Why isn’t any major automaker working on a hybrid pickup? Is there some sort of technological barrier keeping automakers out of the hybrid truck market? I’d wager not, as VIA Motors seems confident in the workhorse ability of their plug-in hybrid pickups to justify the $80,000 price tag. Chrysler also developed a fleet of plug-in hybrid pickups at the government’s request with a claimed 20-mile EV range, but that program was shuttered without any any updates.
Hell, even Bob Lutz thinks the Chevy Volt should have been a pickup instead. Of course, he’s also employed by the aforementioned VIA Motors, so he might be a bit biased.
Is it an acceptance thing? Does Ford really believe buyers are more willing to accept an aluminum body than they are a hybrid drivetrain? It’s possible, as truck owners can be notoriously anti-liberal and anti-environment, “rollin’ coal” on Prius drivers to show their disapproval.
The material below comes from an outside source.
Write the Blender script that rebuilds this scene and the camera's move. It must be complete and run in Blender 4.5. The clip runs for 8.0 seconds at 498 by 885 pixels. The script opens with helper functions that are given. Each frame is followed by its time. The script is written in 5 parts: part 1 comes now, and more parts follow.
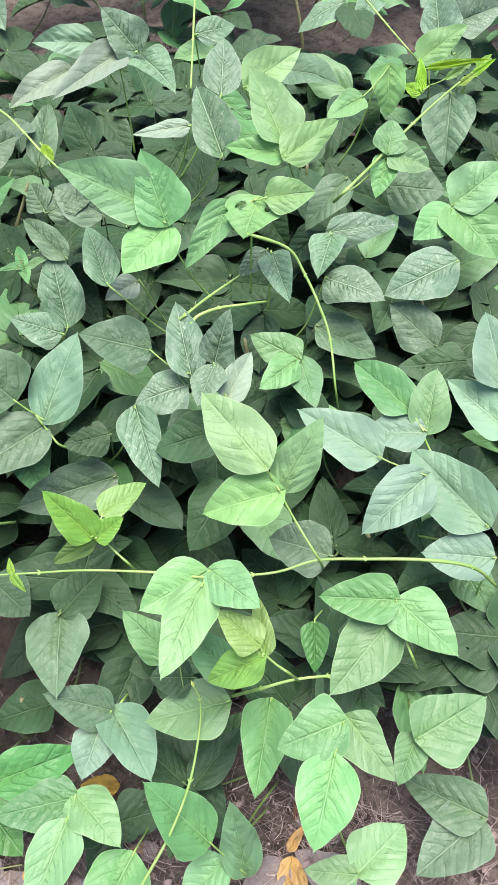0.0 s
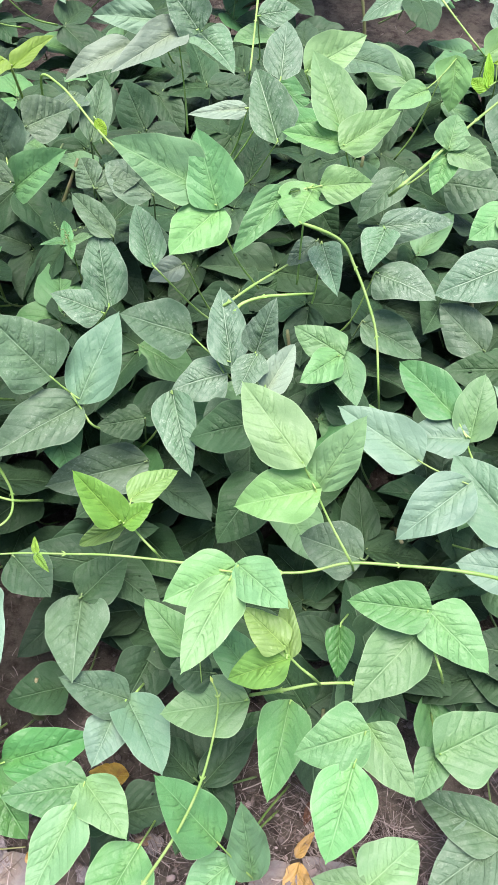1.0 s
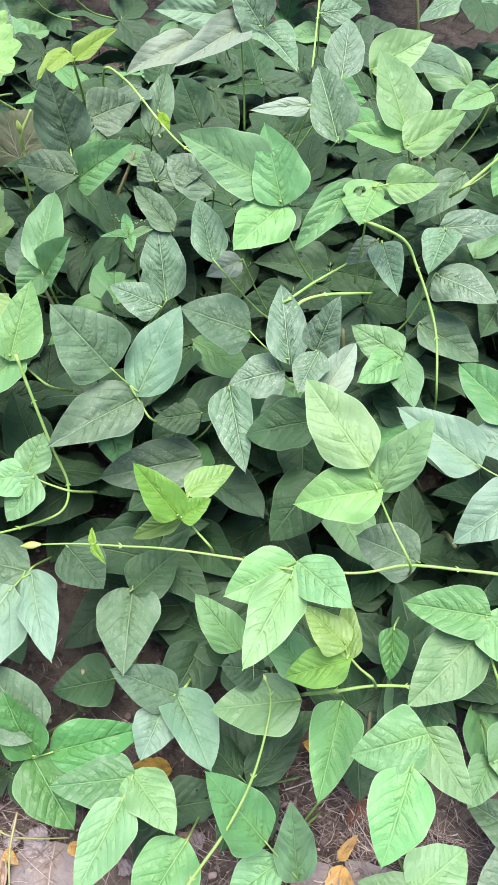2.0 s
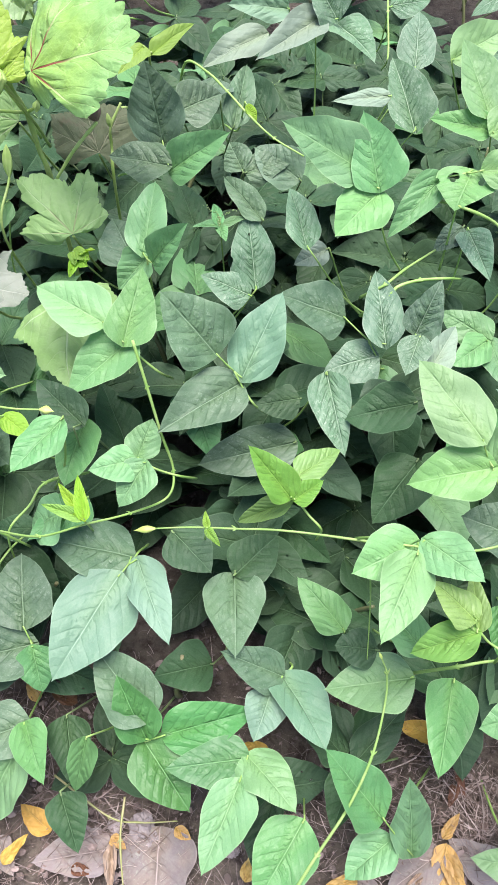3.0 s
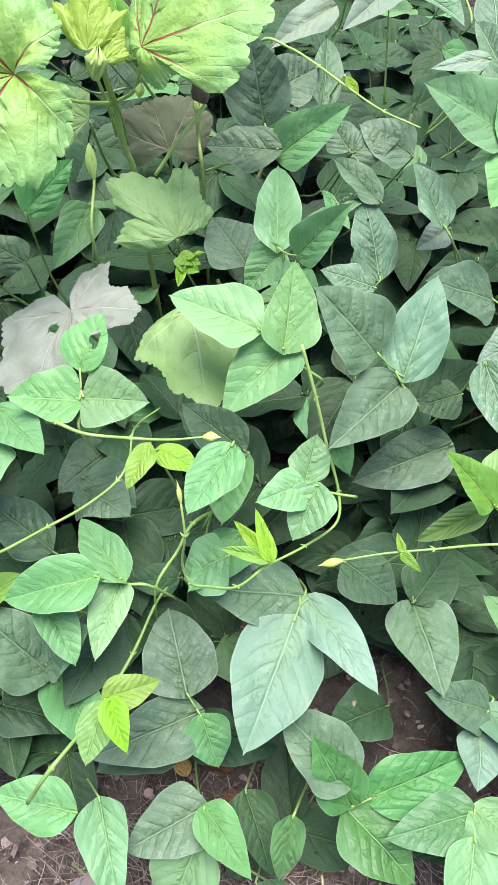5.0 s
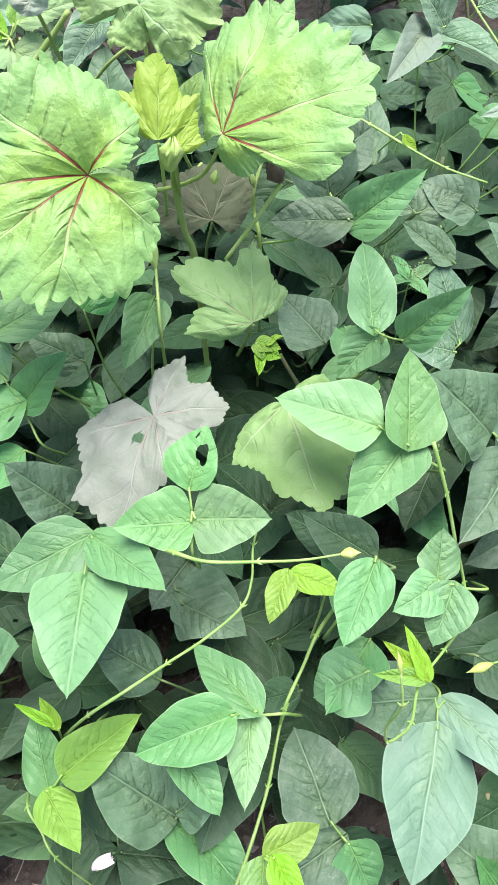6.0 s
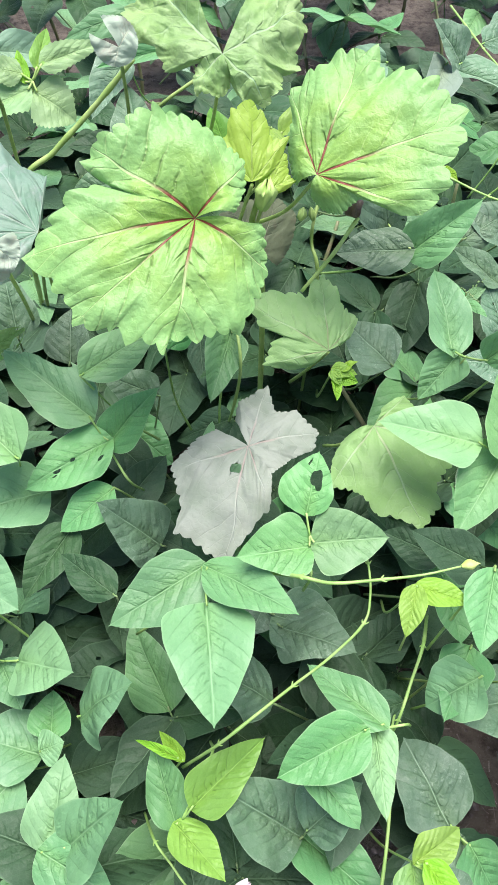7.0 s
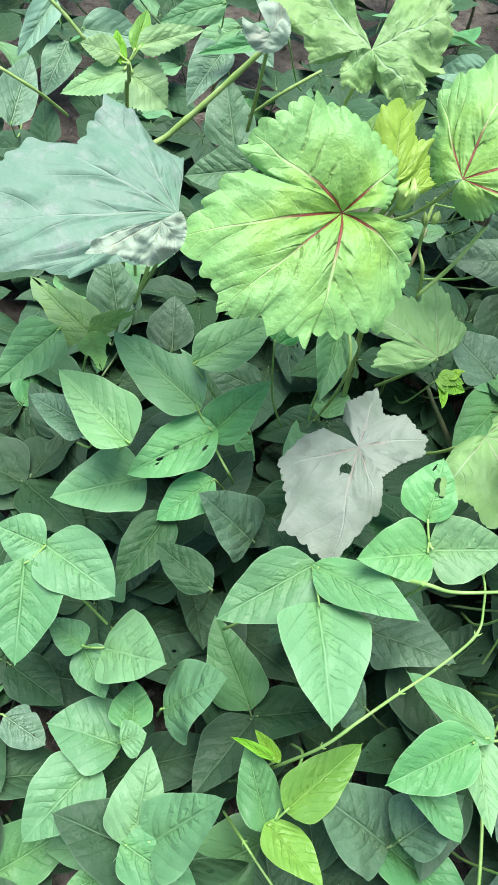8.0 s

Aside from that local minority though, all most people care about is capability and cost. The industry seems to believe that a 30 MPG pickup truck would be good enough, and for awhile they might be right, as the current crop of engines and weight reduction has the Big Three closing in on that goal.
But if we can get to 30 MPG pickups without hybrid technology, imagine how much more efficient we could make them. Show me a capable hybrid pickup that will pay for the premium cost in three years or less, and I’ll show you the new pickup sales champion.